The blame falls squarely on the rotten triangle of festival organizers, resale platforms, and a regulatory environment that treats consumers like prey. Companies like the official resellers and third-party marketplaces failed basic fraud controls while the festival’s own ticketing system showed glaring vulnerabilities — and the result was predictable: scammers exploited every gap for profit.

This isn’t victimless entertainment; it’s people’s hard-earned money and their time. From Reddit threads and small-claims pleadings to feature reporting, there are too many accounts of families forced to shell out thousands extra or miss the event entirely — outcomes that should trigger criminal investigations and corporate accountability, not shrugging headlines.

Lawmakers are finally taking notice, with hearings and proposed measures to address the secondary-market chaos that breeds these scams; voters should demand swift, concrete reforms to protect consumers rather than platitudes.
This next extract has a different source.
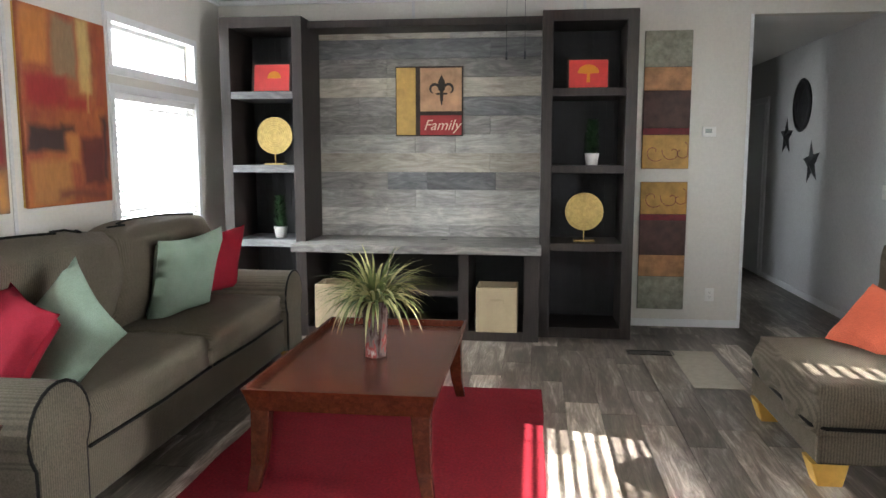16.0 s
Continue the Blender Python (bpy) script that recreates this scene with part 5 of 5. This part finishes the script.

The public and private sectors must collaborate on better verification, harsher penalties for scammers, and mandatory transparency from the platforms that enable this trade.

Conservatives understand that markets work when contracts are enforceable and bad actors face consequences, and what happened at Coachella is a reminder that unregulated digital marketplaces become crime scenes without rule of law. It’s time to stop romanticizing influencer culture and start insisting that commerce be honest, that fraud be punished, and that ordinary Americans be put first.

Hardworking people who saved for a rare weekend of music deserve restitution and reforms — not excuses. If organizers and platforms won’t fix the rot, consumers should vote with their wallets and demand officials who will restore order and protect the public from being treated as the latest seasonal commodity.